British business could save ?78m in electricity bills and slash CO2 emissions by 485,000 tonnes a year switching from PCs to thin clients. Researchers from the world-famous Fraunhofer Institute in Germany used IGEL Technology thin clients to investigate the power and CO2 emissions of thin clients against traditional business PCs and discovered significant power, ecological and financial savings.

"Energy consumption when in operation was up to 50 percent lower than for conventional PCs", concluded Dr Hartmut Pflaum, the Fraunhofer researcher. "While PCs consume about 85 watts on average, thin clients including their server get by with 40 to 50 watts.

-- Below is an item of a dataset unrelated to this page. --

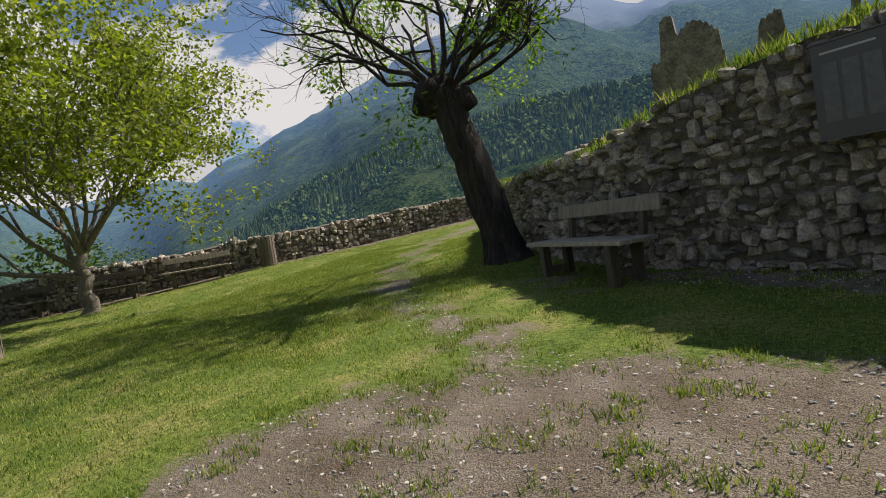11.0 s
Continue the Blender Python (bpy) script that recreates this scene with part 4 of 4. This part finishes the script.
tree("chestnut_tree", 19.0, 20.0, 15, 4.0, 0.4, 3.8, (0.3, 0.2), LEAF_GREEN, 42000, 0.16, "green-leaved tree behind the bank", limbs=6)
tree("maple_tree", 14.0, 36.5, 35, 3.0, 0.3, 3.4, (0.1, 0.1), LEAF_GREEN, 26000, 0.18, "green-leaved tree behind the mound's crest", limbs=8, rise=(0.0, 0.9))
tree("maple_tree", 19.5, 25.0, 16, 4.0, 0.35, 4.0, (0.3, 0.2), LEAF_GREEN, 26000, 0.2, "green-leaved tree on the hill's back")
tree("maple_tree", 24.0, 18.0, 17, 3.2, 0.3, 3.8, (0.0, 0.2), LEAF_GREEN, 24000, 0.2, "green-leaved tree beside the lower path")
tree("maple_tree", 33.0, 24.0, 18, 3.5, 0.3, 4.2, (0.0, 0.2), LEAF_GREEN, 22000, 0.24, "green-leaved tree far along the lower path")
tree("maple_tree", 27.0, 8.5, 19, 2.2, 0.3, 3.6, (0.0, 0.0), LEAF_GREEN, 24000, 0.2, "low dense green tree at the meadow's edge")
tree("maple_tree", 38.0, 12.0, 20, 2.0, 0.3, 4.6, (0.0, 0.0), LEAF_GREEN, 24000, 0.26, "low dense green tree at the meadow's edge")
tree("young_ash_tree", 2.2, 32.2, 23, 8.6, 0.1, 1.75, (0.0, 0.0), LEAF_LIME, 5200, 0.13, "slender young tree with sparse lime leaves on the mound", limbs=24, low=0.36, spread=0.6, gravity=0.06, last=3, clump=0.24, shrink=0.66, rise=(0.35, 1.0), bark=PALE_BARK)
tree("walnut_tree", -13.85, 21.3, 29, 1.75, 0.17, 3.95, (-0.1, 0.0), LEAF_LIME, 48000, 0.12, "round-crowned young tree with lime-green leaves and grey trunk", limbs=11, spread=0.85, gravity=0.01, clump=0.19, shrink=0.76, bark=PALE_BARK, rise=(0.12, 1.35), droop=0.55, hem=0.75)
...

In view of climate change and the need to reduce CO2 emissions, this is an important factor."

Using a conservative estimate of 10m business desktop PCs in operation around the UK, businesses could be saving a total of ?78m a year and cutting CO2 emission by 485,000 tonnes.

"The financial savings are significant but the impact on cutting CO2 emissions is impressive", said Stephen Yeo, Strategic Director of Worldwide Marketing for IGEL Technology. "Saving 485,000 tonnes of CO2 emissions would remove the equivalent impact of 85,000 average UK households each year."

"Add to this the typical 25% TCO savings of buying and running a thin client compared to a PC and there can be no doubt that server-based computing is the economic and eco-friendly way forward."

Thin clients are designed as a "super slimmed down" alternative to the PC. Accessing information stored on the server, the thin clients have no moving parts and little memory whilst maintaining all the functionality of a PC. Due to this superior design, thin clients use less power, are more reliable and simpler to centrally manage.